I’m pleased that this list has a range of characters of different races and social backgrounds. These stories also have a variety of themes besides music. You’ll find among these middle-grade music books, stories about race, homelessness, immigration, sexual harassment, anxiety, neurodiversity, and much more.
Thirteen-year-old Nat Beacon has the chance to fly when she stumbles upon a group of kids putting on a production of Wicked, the musical. Nat has been paralyzed from the waist down since an accident when she was two. She’s also a wheelchair athlete whose parents have moved from California to New Jersey for her mother’s new job. Nat is obsessed with Broadway and Hamilton although she has never actually been in a musical.
Amina’s Song is the sequel to Hena Khan’s Amina’s Voice. The book opens with Amina in Pakistan visiting family over the summer. She bonds with her cousin Zohra and her Thaya Jaan who had visited them in the States in Amina’s Voice. Amina falls in love with Pakistan, the culture, and of course, her people — and is sad when they have to return to the States. She promises her uncle that she’ll tell other people how wonderful Pakistan is.
Simon B Rhymin’ is the story of 11-year-old Simon Barnes (aka Notorious D.O.G.), a shy kid who loves to rap. His best friend Maria (aka Ri-Ri) is a talkative Latina who often has to stand up to Simon’s bullies. His other best friend, C.J. is mostly chill, but also supportive of Simon. Simon’s parents also support his rapping, but he still doesn’t feel confident about rapping in front of strangers.
Veronica’s life seemed like it was on track until her parents announced that her mom is going to rehab for alcoholism. Her mom who was a softball player when she was young, her mom the lawyer, her mom who was supposed to help her and her friends practice for softball tryouts.
In Tune It Out, Lou and her mother live in their truck. Her mom believes Lou has a gift (her voice) and is determined to make it big with her. So she makes Lou sing everywhere from cafes to karaoke bars to street corners. This is extra challenging for Lou because she hates the bright lights and the sound of applause is physically painful. She also hates physical contact and is bothered by the texture of certain clothes on her skin.
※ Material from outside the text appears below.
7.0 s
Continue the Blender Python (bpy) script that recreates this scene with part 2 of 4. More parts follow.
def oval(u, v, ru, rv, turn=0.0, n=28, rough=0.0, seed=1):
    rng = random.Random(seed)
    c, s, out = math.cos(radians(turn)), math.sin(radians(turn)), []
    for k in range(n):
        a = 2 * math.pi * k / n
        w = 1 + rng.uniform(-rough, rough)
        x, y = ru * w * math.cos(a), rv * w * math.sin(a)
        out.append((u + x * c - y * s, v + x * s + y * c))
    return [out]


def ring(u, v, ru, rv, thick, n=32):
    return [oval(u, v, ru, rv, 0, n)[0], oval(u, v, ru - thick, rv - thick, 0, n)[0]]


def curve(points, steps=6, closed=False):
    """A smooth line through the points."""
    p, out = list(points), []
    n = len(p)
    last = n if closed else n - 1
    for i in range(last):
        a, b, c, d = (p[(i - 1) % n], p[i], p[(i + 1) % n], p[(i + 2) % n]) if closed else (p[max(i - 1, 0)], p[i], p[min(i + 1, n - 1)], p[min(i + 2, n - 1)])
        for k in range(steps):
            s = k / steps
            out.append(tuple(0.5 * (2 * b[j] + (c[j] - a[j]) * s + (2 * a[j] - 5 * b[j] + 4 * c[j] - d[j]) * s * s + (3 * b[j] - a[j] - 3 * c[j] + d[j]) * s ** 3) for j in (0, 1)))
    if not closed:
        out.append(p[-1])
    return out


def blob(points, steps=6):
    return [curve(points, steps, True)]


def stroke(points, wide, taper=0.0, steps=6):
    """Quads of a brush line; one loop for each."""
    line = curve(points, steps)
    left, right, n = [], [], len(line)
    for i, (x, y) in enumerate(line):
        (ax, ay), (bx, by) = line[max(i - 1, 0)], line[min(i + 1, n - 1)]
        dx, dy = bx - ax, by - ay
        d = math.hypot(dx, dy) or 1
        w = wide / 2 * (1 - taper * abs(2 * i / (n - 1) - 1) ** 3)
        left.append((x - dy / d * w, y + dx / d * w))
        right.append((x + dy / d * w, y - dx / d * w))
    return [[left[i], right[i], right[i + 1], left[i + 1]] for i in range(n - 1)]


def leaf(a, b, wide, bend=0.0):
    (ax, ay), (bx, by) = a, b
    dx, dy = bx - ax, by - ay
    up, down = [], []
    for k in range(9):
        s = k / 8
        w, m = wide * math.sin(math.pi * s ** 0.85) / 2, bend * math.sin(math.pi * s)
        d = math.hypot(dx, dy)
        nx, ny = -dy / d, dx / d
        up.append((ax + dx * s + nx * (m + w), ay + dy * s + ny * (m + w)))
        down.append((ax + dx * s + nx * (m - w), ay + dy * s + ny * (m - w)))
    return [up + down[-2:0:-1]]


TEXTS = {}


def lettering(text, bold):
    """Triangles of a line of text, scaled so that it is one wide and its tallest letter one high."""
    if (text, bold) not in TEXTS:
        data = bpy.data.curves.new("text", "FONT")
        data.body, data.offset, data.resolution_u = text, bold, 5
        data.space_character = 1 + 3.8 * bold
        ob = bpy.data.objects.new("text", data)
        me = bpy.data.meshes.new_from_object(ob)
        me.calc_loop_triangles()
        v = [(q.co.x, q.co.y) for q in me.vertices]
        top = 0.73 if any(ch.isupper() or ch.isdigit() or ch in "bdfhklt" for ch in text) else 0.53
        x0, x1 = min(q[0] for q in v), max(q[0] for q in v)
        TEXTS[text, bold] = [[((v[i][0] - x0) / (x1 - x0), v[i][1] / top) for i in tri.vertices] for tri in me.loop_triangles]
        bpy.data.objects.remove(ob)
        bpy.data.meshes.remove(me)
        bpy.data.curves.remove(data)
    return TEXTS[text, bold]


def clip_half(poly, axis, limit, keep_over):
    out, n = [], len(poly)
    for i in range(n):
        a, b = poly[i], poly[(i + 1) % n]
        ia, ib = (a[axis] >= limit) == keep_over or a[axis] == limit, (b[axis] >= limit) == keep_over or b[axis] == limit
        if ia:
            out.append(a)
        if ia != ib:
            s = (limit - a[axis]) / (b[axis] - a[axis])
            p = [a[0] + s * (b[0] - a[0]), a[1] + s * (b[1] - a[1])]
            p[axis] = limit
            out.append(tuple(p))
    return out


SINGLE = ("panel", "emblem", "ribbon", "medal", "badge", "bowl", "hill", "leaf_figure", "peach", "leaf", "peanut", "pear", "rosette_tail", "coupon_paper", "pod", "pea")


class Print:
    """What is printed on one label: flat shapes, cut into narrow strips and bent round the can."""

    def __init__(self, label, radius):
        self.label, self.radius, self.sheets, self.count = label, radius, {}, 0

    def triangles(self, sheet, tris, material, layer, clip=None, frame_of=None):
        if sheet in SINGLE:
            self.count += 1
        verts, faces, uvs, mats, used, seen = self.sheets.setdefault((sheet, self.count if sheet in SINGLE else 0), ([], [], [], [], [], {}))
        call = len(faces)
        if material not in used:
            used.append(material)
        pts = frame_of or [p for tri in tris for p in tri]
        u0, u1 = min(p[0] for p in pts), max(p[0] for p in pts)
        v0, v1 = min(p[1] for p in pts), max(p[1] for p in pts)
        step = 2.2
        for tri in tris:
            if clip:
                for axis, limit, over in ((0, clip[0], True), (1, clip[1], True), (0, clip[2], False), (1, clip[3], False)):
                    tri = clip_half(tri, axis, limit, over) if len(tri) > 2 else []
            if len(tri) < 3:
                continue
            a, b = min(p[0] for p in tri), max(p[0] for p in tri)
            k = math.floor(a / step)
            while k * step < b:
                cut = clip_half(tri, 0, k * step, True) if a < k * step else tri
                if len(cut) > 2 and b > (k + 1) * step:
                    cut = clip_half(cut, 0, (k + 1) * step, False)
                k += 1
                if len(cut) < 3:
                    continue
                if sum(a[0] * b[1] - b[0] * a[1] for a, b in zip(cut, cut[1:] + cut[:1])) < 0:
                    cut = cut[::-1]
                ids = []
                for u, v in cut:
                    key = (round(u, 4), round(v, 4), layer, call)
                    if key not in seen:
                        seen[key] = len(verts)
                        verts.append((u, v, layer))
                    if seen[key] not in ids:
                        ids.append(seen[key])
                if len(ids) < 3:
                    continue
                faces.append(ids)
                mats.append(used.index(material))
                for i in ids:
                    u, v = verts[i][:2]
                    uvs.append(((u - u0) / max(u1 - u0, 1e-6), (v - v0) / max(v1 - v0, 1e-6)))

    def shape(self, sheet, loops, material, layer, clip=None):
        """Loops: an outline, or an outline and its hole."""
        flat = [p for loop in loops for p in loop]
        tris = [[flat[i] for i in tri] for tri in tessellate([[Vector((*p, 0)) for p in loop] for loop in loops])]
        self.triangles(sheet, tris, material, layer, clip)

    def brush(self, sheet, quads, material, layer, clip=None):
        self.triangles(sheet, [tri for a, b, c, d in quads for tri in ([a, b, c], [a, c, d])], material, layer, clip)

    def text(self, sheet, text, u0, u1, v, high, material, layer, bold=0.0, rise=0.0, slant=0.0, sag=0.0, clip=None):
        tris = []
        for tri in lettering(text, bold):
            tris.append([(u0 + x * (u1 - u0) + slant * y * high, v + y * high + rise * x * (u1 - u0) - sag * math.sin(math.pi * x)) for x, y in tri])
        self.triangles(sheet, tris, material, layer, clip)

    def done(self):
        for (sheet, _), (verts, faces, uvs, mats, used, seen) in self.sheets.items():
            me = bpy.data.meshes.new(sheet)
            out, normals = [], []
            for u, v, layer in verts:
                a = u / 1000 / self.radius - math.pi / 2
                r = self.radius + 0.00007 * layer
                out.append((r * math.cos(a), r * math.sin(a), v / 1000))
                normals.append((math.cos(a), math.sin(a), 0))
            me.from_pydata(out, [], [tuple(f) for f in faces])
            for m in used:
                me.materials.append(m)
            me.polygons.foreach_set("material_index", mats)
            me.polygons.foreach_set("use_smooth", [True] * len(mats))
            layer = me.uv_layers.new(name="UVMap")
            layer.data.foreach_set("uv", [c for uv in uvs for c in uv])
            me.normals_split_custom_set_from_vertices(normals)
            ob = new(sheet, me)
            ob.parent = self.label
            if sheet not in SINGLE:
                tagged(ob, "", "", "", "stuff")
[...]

Lou gets some respite from the malnutrition and homelessness when an accident leads to her being taken in by Child Protective Services. Fortunately, she is sent off to live with her aunt and her husband in Nashville, Tennessee where she begins a new life until her mother can get her back.
In Broken Strings, Shirli Berman has her eyes set on a role in her school’s play. It’s 2002 and just after the Twin Towers and the death of Shirli’s grandmother. Even though she doesn’t eventually score her desired role, she ends up playing another one of the key roles anyway. To add to it, her stage husband is Ben Morgan, the most popular boy in school. At the same time, Shirli is also learning about her family’s history from her grandfather (Zayde) who has been silent on the matter his entire adult life.